I wanted a portfolio that doubles as a blog. Most templates force you to pick one or the other. I needed both — project showcases for employers, blog posts for learning in public.

So I built one from scratch.

Stack

Next.js 15 with the App Router. Tailwind v4 for styling. Contentlayer for type-safe MDX. Framer Motion for animations. Deployed on Vercel.

Problems I Solved

MDX Images Don't Play Nice with Next.js

Next's Image component needs width, height, and blur placeholders. Markdown images give you none of that.

I built a custom Rehype plugin that intercepts every image during build, runs it through Sharp, extracts dimensions, generates blur data, and rewrites the markup.

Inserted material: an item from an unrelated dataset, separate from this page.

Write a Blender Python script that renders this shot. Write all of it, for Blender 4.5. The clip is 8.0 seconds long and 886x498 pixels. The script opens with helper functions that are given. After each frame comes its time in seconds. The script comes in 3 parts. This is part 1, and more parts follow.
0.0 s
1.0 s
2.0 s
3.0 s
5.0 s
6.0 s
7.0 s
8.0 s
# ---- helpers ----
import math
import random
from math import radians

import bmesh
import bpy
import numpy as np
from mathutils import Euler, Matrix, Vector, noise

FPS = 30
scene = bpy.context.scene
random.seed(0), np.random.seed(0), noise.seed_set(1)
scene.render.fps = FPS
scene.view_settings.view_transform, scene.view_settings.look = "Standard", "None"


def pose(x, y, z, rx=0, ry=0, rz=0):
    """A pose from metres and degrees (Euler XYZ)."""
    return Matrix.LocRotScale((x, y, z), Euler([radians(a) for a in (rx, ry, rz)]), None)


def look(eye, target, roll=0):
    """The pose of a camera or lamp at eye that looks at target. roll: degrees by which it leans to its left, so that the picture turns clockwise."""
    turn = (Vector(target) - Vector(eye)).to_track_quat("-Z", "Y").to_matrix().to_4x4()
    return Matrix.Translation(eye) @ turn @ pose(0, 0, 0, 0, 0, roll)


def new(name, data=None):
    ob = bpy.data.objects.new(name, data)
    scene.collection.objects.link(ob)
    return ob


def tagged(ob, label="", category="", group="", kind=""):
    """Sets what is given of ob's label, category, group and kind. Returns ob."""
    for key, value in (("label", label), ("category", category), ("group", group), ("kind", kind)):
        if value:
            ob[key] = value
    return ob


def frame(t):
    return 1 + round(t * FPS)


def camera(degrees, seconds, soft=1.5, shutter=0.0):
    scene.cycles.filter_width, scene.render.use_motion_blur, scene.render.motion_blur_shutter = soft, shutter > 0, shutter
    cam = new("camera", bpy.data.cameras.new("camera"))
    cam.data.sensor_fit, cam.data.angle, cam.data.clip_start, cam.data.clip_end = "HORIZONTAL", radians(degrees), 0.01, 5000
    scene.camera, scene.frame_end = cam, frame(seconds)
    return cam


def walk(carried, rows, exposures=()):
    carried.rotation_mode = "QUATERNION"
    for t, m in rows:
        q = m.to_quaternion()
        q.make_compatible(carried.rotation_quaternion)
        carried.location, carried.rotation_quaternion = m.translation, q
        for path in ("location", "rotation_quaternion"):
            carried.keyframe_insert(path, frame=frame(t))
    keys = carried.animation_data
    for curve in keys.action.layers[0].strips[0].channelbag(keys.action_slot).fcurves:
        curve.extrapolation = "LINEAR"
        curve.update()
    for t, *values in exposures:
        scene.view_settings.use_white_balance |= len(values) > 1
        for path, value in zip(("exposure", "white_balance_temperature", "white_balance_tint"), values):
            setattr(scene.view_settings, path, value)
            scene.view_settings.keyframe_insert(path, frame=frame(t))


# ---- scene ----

Zero runtime cost.

Blog Series Need Navigation

Readers want "previous" and "next" links. They want to know where they are in a series.

I created a nested Contentlayer type for series metadata and a helper that computes navigation state from the content graph. Series order is explicit in frontmatter — no magic sorting.

Content Scattered Across Components

Fetching posts isn't complex. Doing it consistently across 10 different pages is.

I centralized everything in a content-service.ts module. One API surface. Environment-aware (shows drafts in dev). Handles filtering, sorting, and series relationships.

Results

performance report

  • Lighthouse: 95+ performance, 100 SEO
  • LCP: under 1.5s
  • CLS: near zero

The site ships fast because I treated performance as a constraint, not an afterthought.

What I'd Do Differently

Start with accessibility testing from day one. I added it late and had to retrofit some components.